- EXERCISE DETAILS
Output all the data exactly. Pictures do not belong in the copy.

- DATASET CONTENT
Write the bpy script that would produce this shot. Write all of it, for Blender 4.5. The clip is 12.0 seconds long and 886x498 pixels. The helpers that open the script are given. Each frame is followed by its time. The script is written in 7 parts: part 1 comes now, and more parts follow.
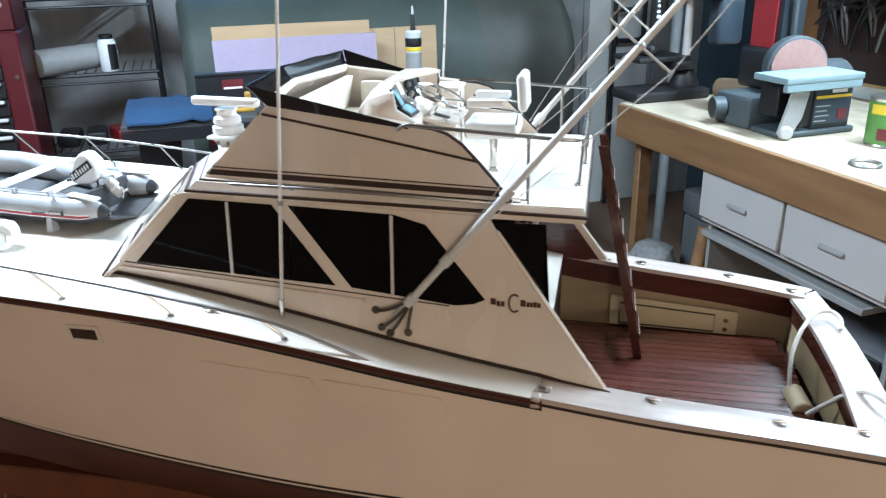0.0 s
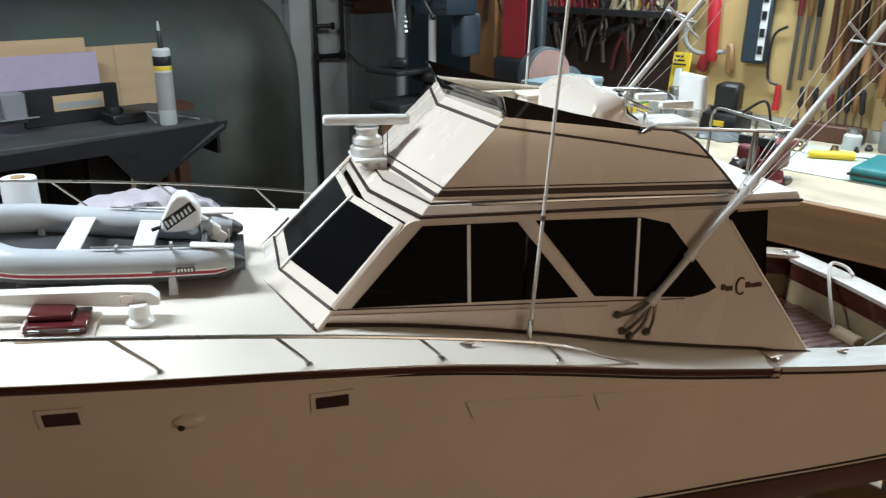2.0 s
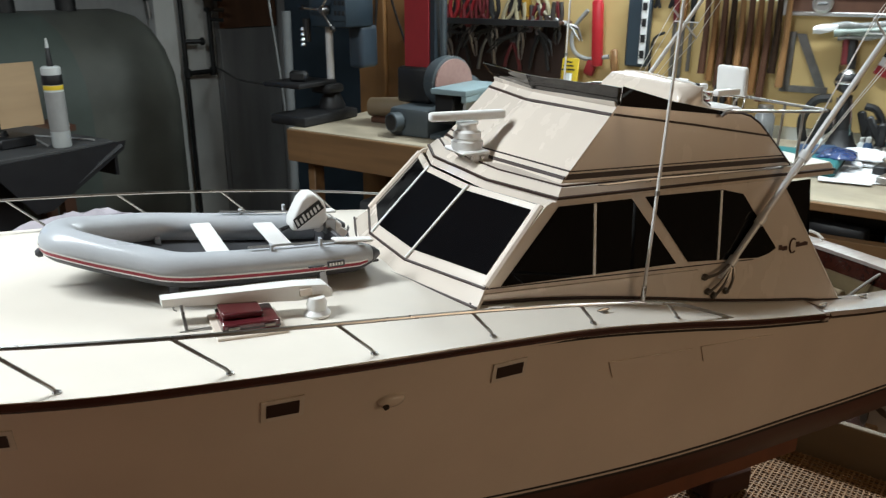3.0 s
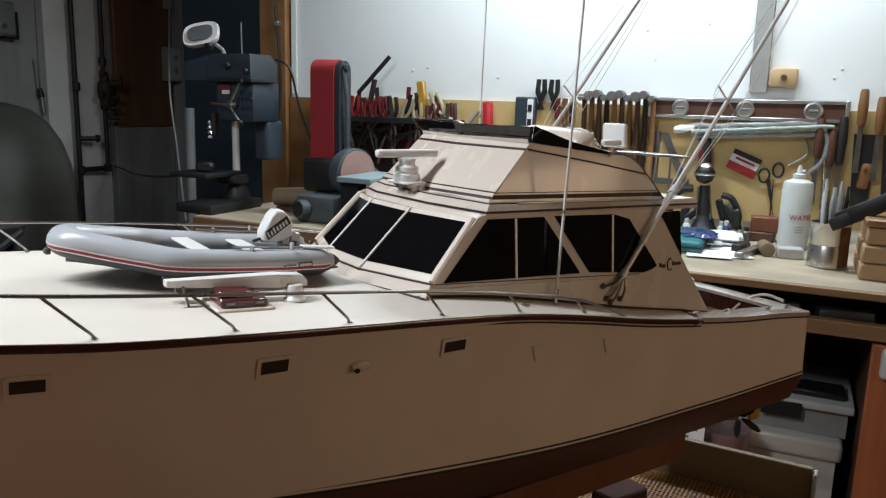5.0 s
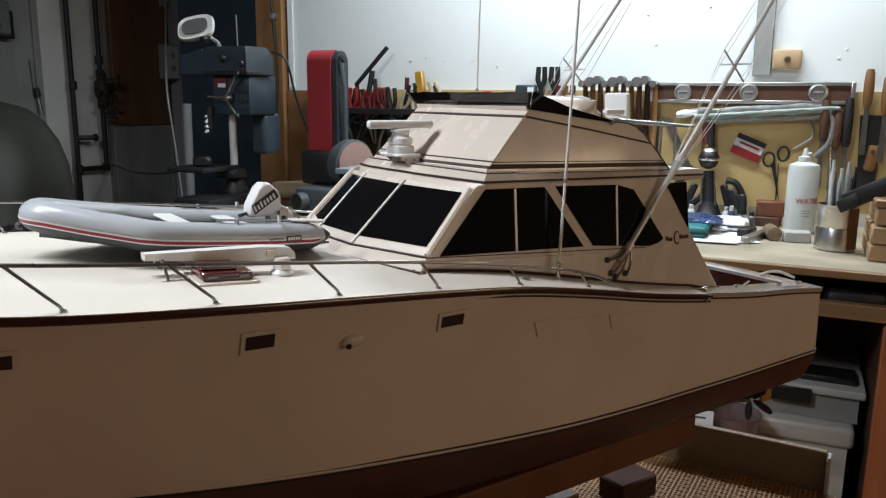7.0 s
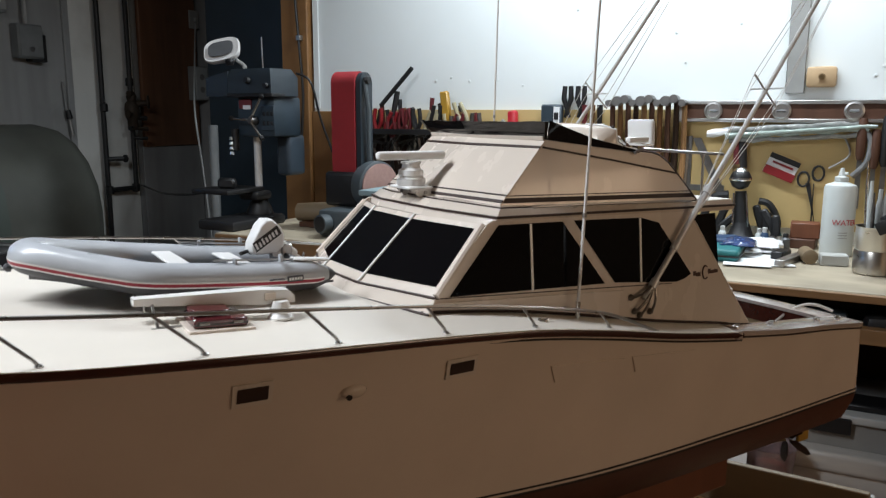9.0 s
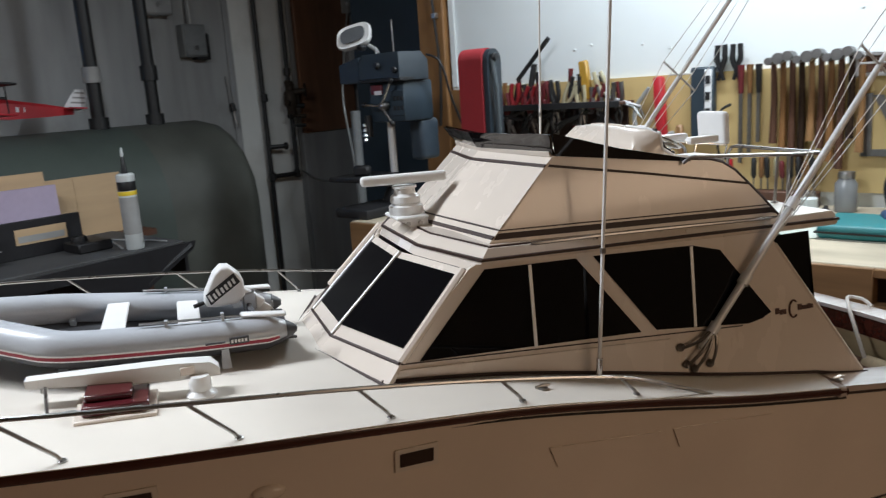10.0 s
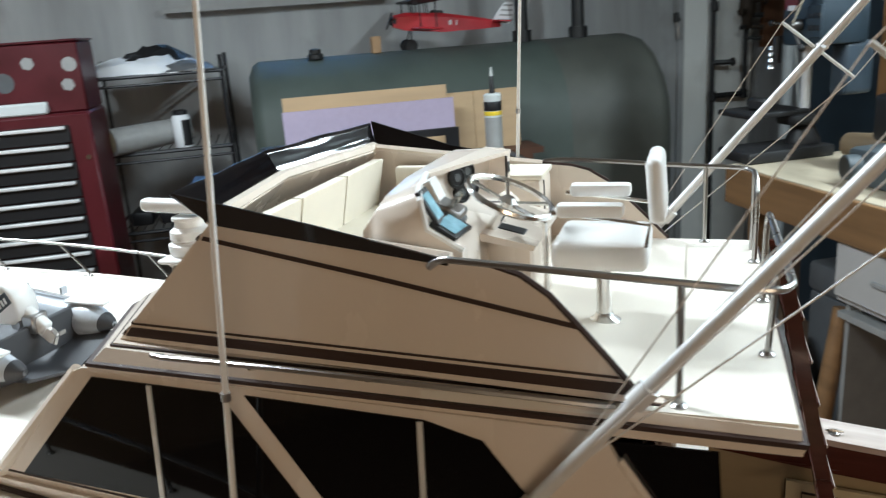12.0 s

- TASK OUTPUT
Write the bpy script that would produce this shot. Write all of it, for Blender 4.5. The clip is 12.0 seconds long and 886x498 pixels. The helpers that open the script are given. Each frame is followed by its time. The script is written in 7 parts: part 1 comes now, and more parts follow.
0.0 s
2.0 s
3.0 s
5.0 s
7.0 s
9.0 s
10.0 s
12.0 s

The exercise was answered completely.